KUDUS (SUARABARU.ID) – Puncak tradisi Syawalan Bulusan di Dukuh Sumber, Desa Hadipolo, Kecamatan Jekulo, Senin(9/4) kembali berlangsung secara meriah. Ribuan pengunjung mengunjungi tradisi yang sempat vakum selama dua tahun akibat pandemi.
Puncak tradisi ditandai dengan kirab gunungan ketupat dan sayur mayur ke lokasi makam Mbah Dudo. Seusai didoakan oleh sesepuh desa, gunungan kemudian direbut oleh warga yang berharap keberkahan atas tradisi syawalan ini.
Tradisi Bulusan merupakan salah satu tradisi syawalan tertua yang ada di Kudus. Tradisi ini berasal dari kisah turun menurun tentang Sunan Muria yang berkunjung ke Mbah Dudo, yang terbilang merupakan muridnya.
Konon saat Mbah Sunan berkunjung, ada murid Mbah Dudo yang masih bekerja di tepi sungai saat azan magrib menjelang. Saat itu, keluarlah Sabdo dari Sunan Muria yang membuat murid Mbah Dudo tersebut menjadi bulus (semacam kura-kura) karena bekerja di sungai tanpa mengenal waktu.

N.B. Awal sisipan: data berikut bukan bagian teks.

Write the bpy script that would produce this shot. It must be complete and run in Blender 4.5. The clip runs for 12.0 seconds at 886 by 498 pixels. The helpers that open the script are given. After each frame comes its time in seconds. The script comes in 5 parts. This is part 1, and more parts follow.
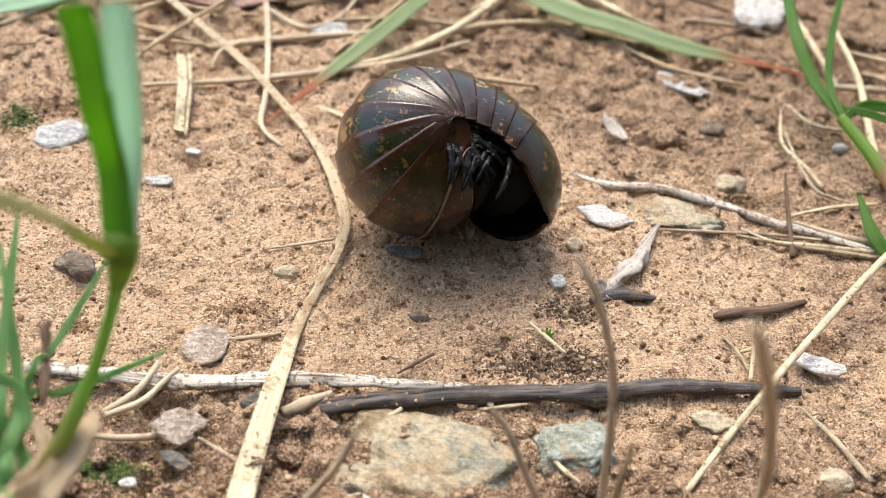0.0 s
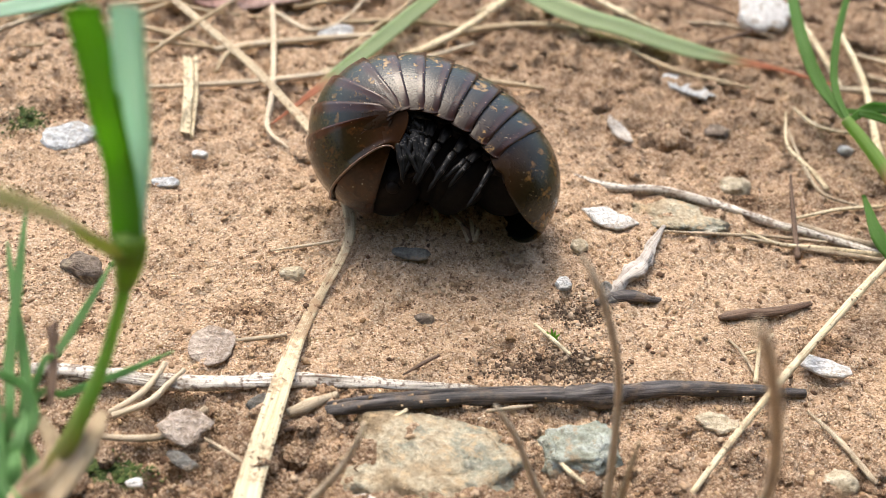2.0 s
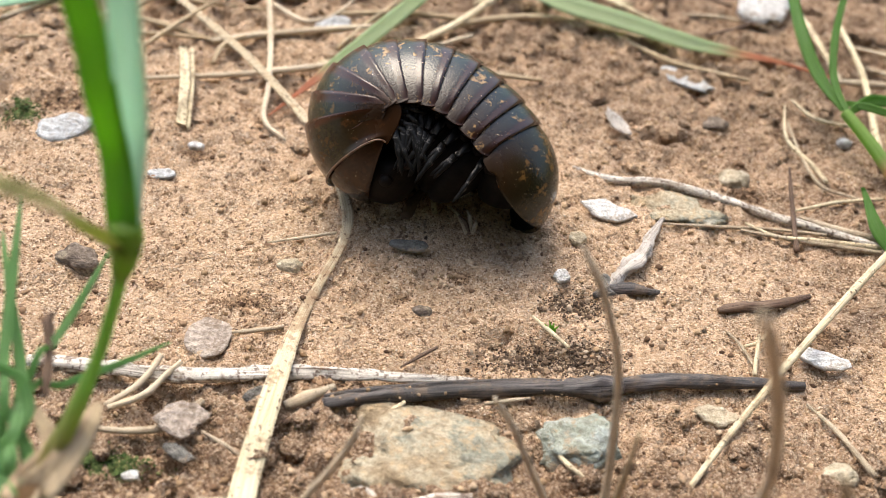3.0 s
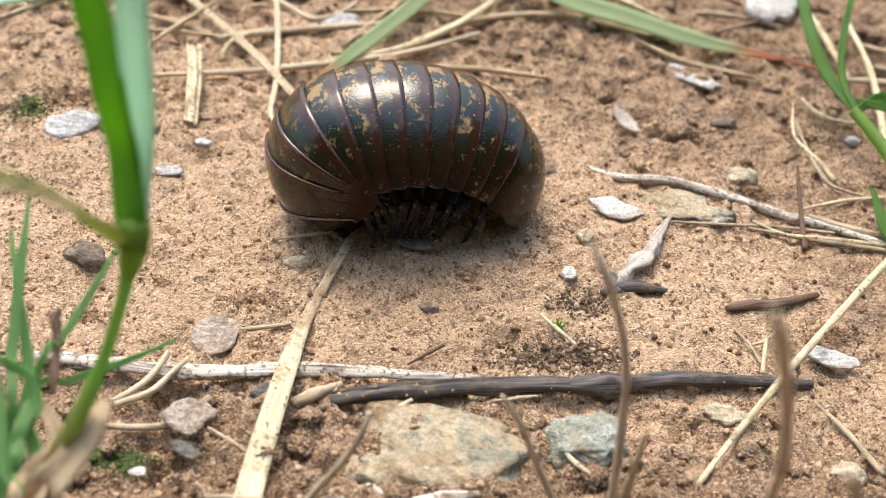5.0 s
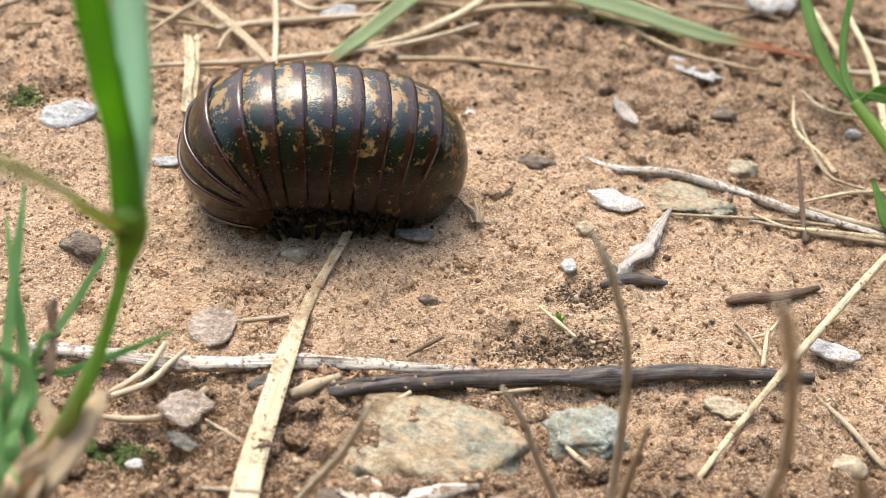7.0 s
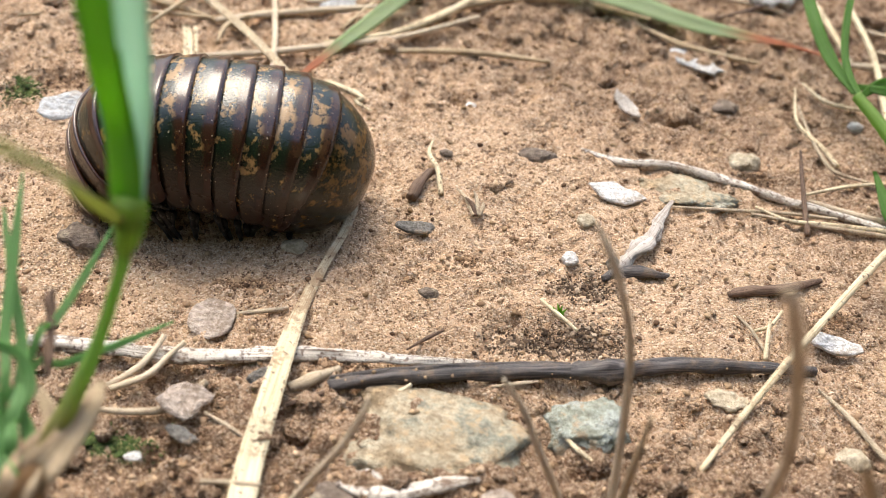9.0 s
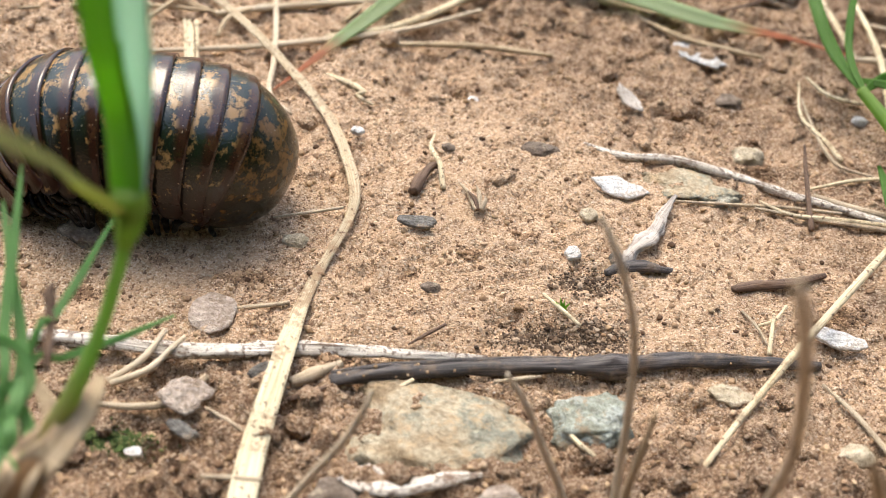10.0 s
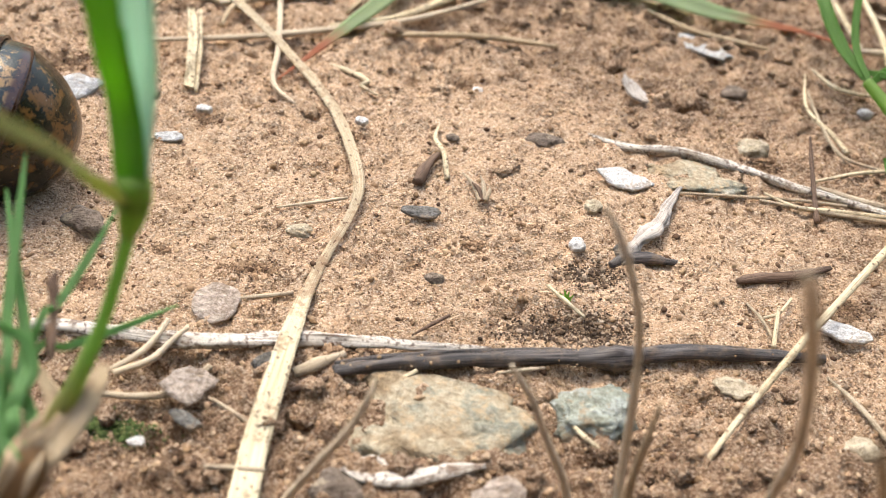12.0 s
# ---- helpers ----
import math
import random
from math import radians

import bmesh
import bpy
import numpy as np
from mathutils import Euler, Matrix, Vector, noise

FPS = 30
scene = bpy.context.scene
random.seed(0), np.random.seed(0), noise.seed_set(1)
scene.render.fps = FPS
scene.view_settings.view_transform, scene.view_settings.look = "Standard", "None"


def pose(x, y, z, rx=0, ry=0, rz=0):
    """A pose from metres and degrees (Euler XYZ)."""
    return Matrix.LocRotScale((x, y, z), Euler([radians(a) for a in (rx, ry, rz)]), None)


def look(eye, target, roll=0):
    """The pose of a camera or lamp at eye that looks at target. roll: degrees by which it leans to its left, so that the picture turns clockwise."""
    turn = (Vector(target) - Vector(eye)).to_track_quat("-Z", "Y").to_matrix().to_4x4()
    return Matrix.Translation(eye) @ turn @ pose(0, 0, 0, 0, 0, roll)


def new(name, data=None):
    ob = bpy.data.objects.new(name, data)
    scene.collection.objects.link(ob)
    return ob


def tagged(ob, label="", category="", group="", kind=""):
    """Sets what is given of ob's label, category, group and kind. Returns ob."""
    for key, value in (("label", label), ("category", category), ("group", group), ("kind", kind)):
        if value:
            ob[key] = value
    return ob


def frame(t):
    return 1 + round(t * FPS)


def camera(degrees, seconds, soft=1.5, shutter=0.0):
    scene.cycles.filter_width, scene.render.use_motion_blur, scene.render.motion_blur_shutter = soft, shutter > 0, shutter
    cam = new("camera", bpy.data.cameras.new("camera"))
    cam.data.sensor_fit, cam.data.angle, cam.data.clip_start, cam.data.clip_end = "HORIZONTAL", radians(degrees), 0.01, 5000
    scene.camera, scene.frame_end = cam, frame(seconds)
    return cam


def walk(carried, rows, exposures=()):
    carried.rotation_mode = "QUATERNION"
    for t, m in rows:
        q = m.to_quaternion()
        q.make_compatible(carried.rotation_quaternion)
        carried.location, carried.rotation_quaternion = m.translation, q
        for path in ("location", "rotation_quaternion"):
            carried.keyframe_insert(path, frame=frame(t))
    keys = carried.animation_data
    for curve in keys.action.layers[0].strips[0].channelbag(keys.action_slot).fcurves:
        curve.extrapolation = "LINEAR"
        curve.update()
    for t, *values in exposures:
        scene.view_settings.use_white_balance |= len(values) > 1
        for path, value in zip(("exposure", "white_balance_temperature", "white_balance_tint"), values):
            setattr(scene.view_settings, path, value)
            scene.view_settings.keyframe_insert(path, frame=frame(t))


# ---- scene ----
FOV = 42.0
cam = camera(FOV, 12.0, soft=0.65)
cam.data.dof.use_dof = True
cam.data.dof.focus_distance = 0.1400
cam.data.dof.aperture_fstop = 26.0


def eye(x, y, z, yaw, pitch, roll):
    """A camera pose from millimetres and degrees: yaw to the left of +y, pitch up, roll as in look()."""
    a, b = radians(yaw), radians(pitch)
    p = Vector((x, y, z)) * 0.001
    ahead = Vector((-math.sin(a) * math.cos(b), math.cos(a) * math.cos(b), math.sin(b)))
    return look(p, p + ahead, roll)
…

“Kisah ini menjadi legenda yang dituturkan secara turun menurun dan menjadi cerita asal usul daerah Bulusan. Cerita ini menjadi pelajaran bahwa manusia tak boleh hanya mengejar keduniawian saja,”kata Andi Lukman, Ketua Panita tradisi Bulusan.
Andi menyebutkan, tradisi Bulusan tahun ini memang menjadi pelepas rindu warga terhadap tradisi syawalan yang sudah ditiadakan selama dua tahun pandemi.
Tradisi ini sudah diawali sehari setelah lebaran dengan banyaknya pedagang musiman yang ‘mremo’ di sepanjang jalan menuju makam Mbah Dudo.
Menurut Andi, total ada 250 pedagang terdaftar berjualan. Mereka merupakan warga setempat serta pedagang musiman yang selalu hadir dalam setiap perayaan Bulusan.
“Semua lapak untuk pedagang yang kami sediakan habis. Artinya antusiasme masyarakat dalam tradisi tahun ini sangat tinggi,”paparnya.
Selain itu, jumlah pengunjung sejak lebaran hingga puncak perayaan Bulusan juga sangat tinggi. Ini menunjukkan ekonomi masyarakat mulai bergeliat lagi setelah dua tahun sebelumnya tertekan akibat pandemi.